Le linee guida dell’OCSE insistono sulla professionalizzazione dello Stato come azionista, suggerendo l’accentramento delle partecipazioni presso un’entità capace di svolgere questo ruolo, porre obiettivi chiari e monitorare la gestione delle società. Se guardiamo in questa prospettiva allo schema di testo unico, è apprezzabile la scelta di concentrare l’esercizio dei diritti dell’azionista per le partecipazioni pubbliche statali presso il MEF, sia pure di concerto con gli altri ministeri competenti per materia (articolo 9, comma 1).

Dovrà naturalmente essere assicurata all’interno del MEF, a livello organizzativo, la separazione tra gli uffici responsabili dell’esercizio dei diritti sociali e la struttura competente ad esercitare le funzioni di vigilanza sull’attuazione della disciplina, prevista dall’articolo 15 del testo unico.

Per quanto riguarda la governance, la disciplina prevede per l’azionista pubblico l’applicazione delle regole di diritto comune, con l’aggiunta di alcune disposizioni contenute nell’art. 6 (principi fondamentali sulla gestione delle società a controllo pubblico). In particolare, l’articolo 6 prevede per le società a controllo pubblico l’obbligo di predisporre specifici programmi di valutazione del rischio di crisi aziendale, informandone l’assemblea, e di pubblicare annualmente, contestualmente al bilancio di esercizio, una relazione sul governo societario.

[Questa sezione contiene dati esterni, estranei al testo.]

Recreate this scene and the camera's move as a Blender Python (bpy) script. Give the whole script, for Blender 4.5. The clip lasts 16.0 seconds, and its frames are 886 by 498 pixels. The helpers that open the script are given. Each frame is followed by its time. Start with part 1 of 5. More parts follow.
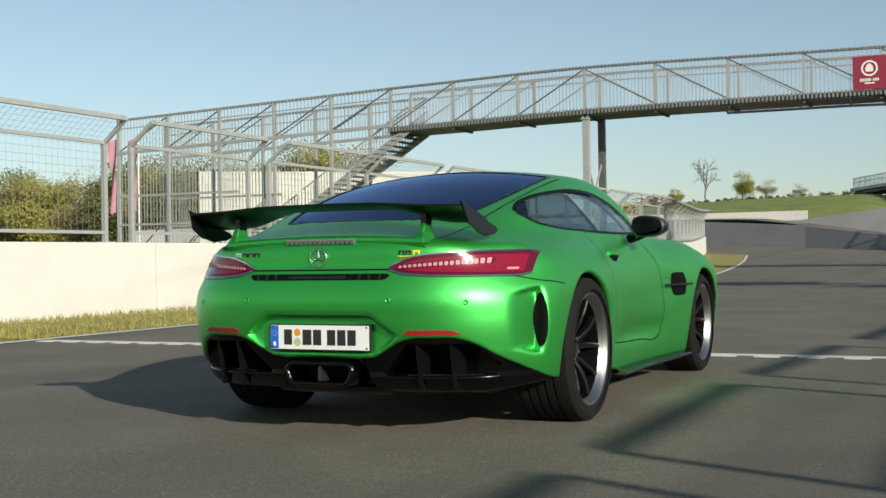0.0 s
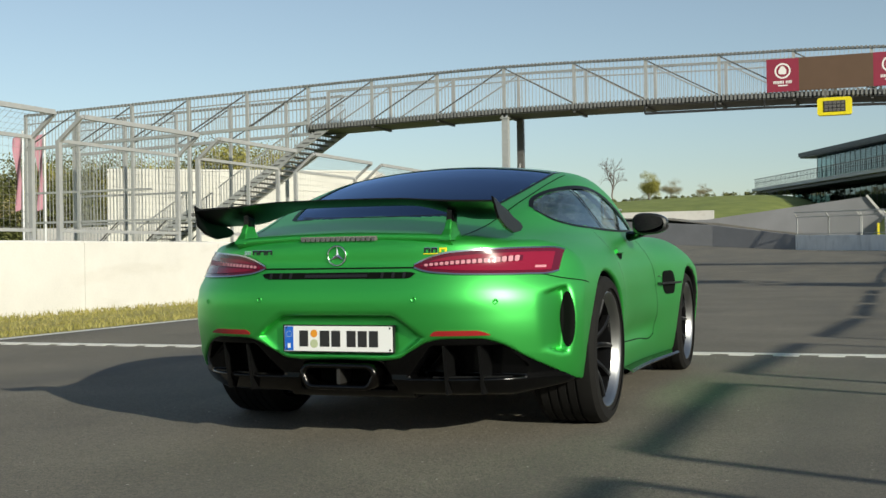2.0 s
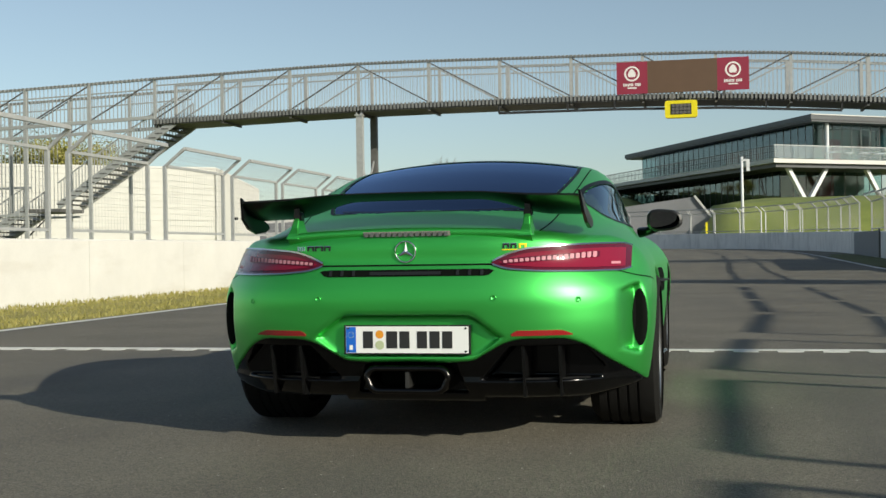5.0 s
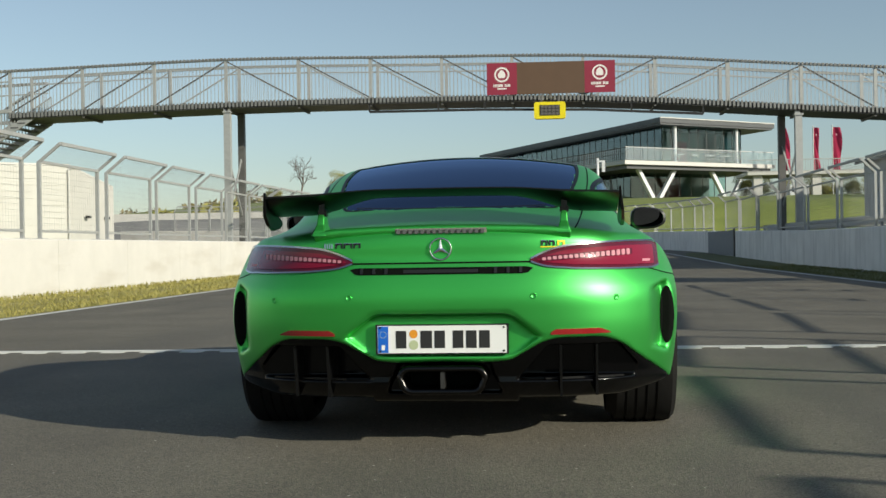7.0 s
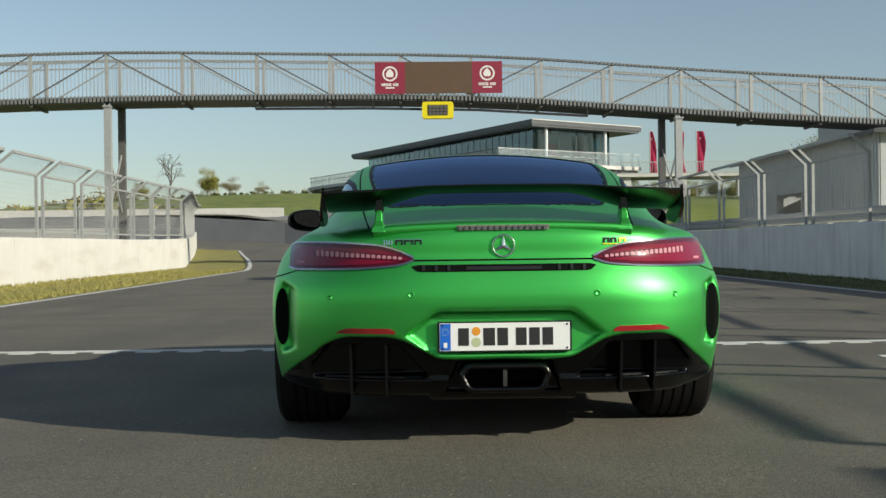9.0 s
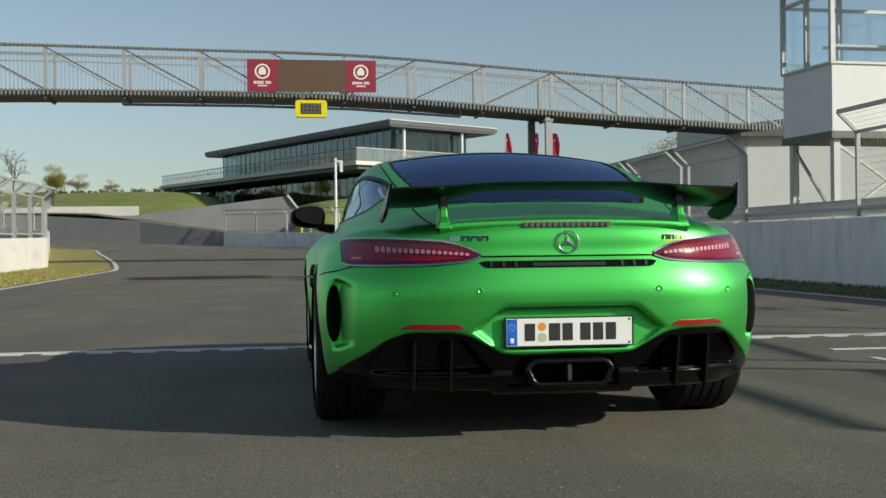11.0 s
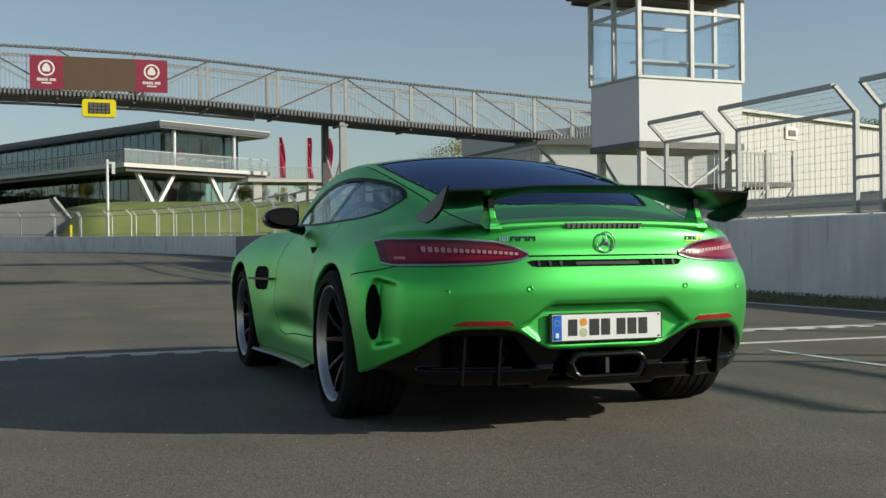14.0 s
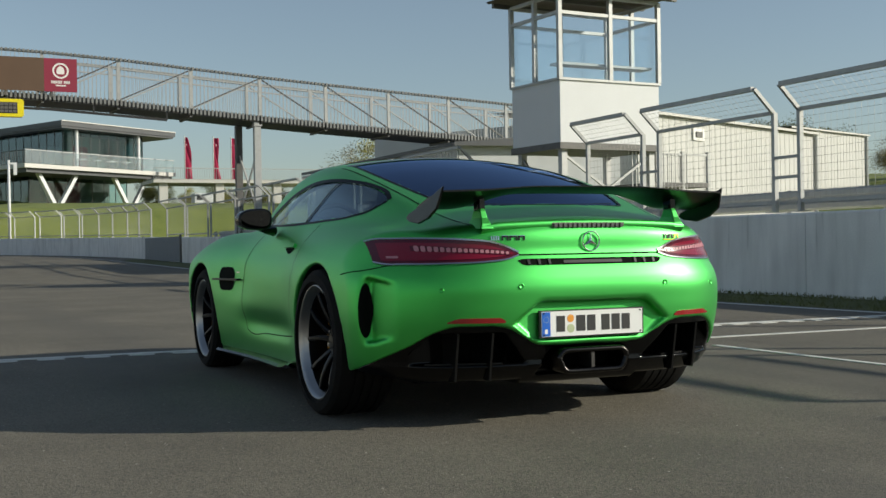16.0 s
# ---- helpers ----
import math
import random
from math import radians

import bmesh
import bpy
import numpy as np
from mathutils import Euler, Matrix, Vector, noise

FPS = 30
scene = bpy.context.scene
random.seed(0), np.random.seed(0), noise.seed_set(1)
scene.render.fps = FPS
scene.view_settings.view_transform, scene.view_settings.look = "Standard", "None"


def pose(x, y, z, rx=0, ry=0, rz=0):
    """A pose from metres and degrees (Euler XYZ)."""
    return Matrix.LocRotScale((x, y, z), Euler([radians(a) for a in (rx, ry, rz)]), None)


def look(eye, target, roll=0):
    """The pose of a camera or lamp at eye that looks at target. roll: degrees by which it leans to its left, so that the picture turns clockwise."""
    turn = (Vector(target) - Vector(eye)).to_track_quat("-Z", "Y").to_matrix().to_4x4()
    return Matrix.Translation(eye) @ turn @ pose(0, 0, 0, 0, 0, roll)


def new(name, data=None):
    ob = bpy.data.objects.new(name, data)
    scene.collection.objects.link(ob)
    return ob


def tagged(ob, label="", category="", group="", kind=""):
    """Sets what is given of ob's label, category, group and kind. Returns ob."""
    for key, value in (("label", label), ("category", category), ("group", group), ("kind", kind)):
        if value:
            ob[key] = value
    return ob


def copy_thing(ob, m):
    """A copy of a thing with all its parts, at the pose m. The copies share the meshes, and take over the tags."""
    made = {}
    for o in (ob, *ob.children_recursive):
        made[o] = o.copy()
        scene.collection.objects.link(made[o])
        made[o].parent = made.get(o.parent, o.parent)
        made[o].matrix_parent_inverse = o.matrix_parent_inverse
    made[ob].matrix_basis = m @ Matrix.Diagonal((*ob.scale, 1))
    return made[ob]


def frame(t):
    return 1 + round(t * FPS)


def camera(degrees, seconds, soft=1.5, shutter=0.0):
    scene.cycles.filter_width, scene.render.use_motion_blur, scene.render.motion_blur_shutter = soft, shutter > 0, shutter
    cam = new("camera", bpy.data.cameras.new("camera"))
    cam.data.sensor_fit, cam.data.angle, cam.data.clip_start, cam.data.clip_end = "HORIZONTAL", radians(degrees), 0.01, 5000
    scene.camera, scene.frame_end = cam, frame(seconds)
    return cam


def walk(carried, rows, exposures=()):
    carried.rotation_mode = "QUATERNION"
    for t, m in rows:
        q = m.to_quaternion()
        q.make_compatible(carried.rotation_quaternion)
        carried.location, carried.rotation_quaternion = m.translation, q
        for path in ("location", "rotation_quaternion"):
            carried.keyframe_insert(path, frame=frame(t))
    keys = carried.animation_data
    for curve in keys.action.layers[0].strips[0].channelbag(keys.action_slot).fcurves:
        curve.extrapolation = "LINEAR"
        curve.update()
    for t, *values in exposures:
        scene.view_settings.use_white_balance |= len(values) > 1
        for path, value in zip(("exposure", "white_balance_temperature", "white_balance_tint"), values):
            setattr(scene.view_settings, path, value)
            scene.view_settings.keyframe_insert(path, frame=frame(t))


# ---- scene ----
cam = camera(40.9, 16.0)
PATH = [
    (0, (2.823, -5.604, 0.815), (1.972, -3.795, 0.828), -0.9),
    (0.5, (2.703, -5.609, 0.814), (1.885, -3.784, 0.826), -1.0),
    (1, (2.566, -5.613, 0.814), (1.784, -3.773, 0.825), -1.0),
    (1.5, (2.425, -5.62, 0.814), (1.679, -3.765, 0.824), -1.0),
    (2, (2.268, -5.631, 0.817), (1.561, -3.76, 0.826), -0.9),
    (2.5, (2.114, -5.645, 0.818), (1.444, -3.76, 0.826), -0.9),
    (3, (1.936, -5.657, 0.819), (1.308, -3.758, 0.826), -0.9),
    (5.5, (1.013, -5.693, 0.823), (0.644, -3.728, 0.824), -0.9),
    (6, (0.819, -5.7, 0.824), (0.516, -3.723, 0.824), -0.9),
    (6.5, (0.642, -5.693, 0.825), (0.398, -3.708, 0.823), -0.9),
    (7, (0.451, -5.689, 0.825), (0.266, -3.697, 0.822), -0.9),
    (7.5, (0.272, -5.683, 0.824), (0.138, -3.688, 0.82), -0.8),
    (8, (0.071, -5.688, 0.824), (-0.006, -3.69, 0.819), -0.8),
    (8.5, (-0.121, -5.687, 0.823), (-0.145, -3.687, 0.817), -0.7),
    (9, (-0.332, -5.675, 0.824), (-0.294, -3.676, 0.817), -0.7),
    (11.5, (-1.419, -5.618, 0.818), (-1.064, -3.649, 0.807), -0.6),
    (12, (-1.647, -5.613, 0.82), (-1.222, -3.659, 0.808), -0.6),
    (12.5, (-1.854, -5.601, 0.819), (-1.363, -3.662, 0.808), -0.6),
    (13, (-2.052, -5.57, 0.817), (-1.496, -3.649, 0.808), -0.6),
    (13.5, (-2.222, -5.554, 0.814), (-1.609, -3.651, 0.807), -0.6),
    (14, (-2.371, -5.52, 0.811), (-1.701, -3.635, 0.805), -0.6),
    (14.5, (-2.488, -5.497, 0.81), (-1.771, -3.631, 0.804), -0.7),
    (15, (-2.596, -5.482, 0.808), (-1.835, -3.632, 0.802), -0.7),
    (15.5, (-2.684, -5.486, 0.808), (-1.892, -3.65, 0.802), -0.8),
    (16, (-2.763, -5.507, 0.811), (-1.947, -3.681, 0.804), -0.9),
]
walk(cam, [(t, look(eye, target, roll)) for t, eye, target, roll in PATH], [(0, 0.18, 6450, 3), (6, 0.14, 6450, 3), (9, 0.1, 6450, 3), (12, 0.02, 6450, 4), (16, 0.02, 6450, 4)])

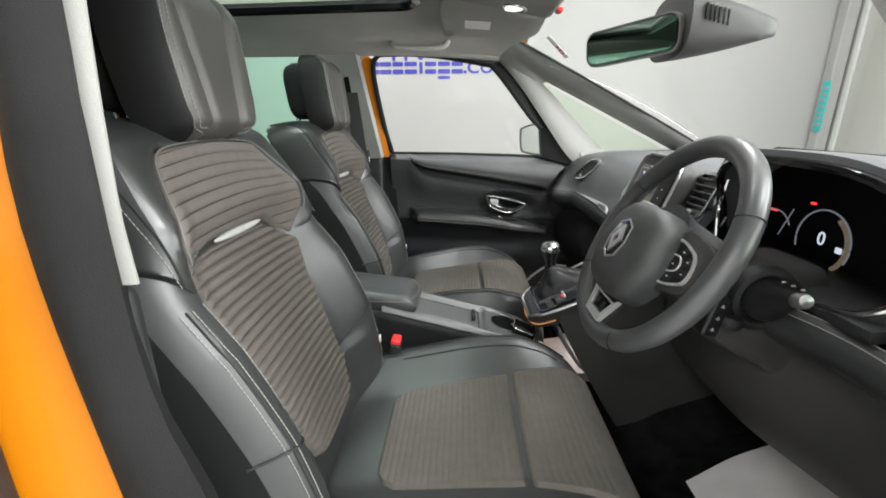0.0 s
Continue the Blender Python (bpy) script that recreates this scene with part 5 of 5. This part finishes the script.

Viene inoltre richiesto alle società a controllo pubblico di valutare l’opportunità, in considerazione delle dimensioni, delle caratteristiche organizzative e dell’attività svolta, di integrare gli strumenti del governo societario con: regolamenti in tema di compliance; un ufficio di controllo interno; codici di condotta; programmi di responsabilità sociale di impresa. Qualora questi strumenti aggiuntivi non vengano adottati, la società deve dare conto delle ragioni nella relazione annuale sulla governance.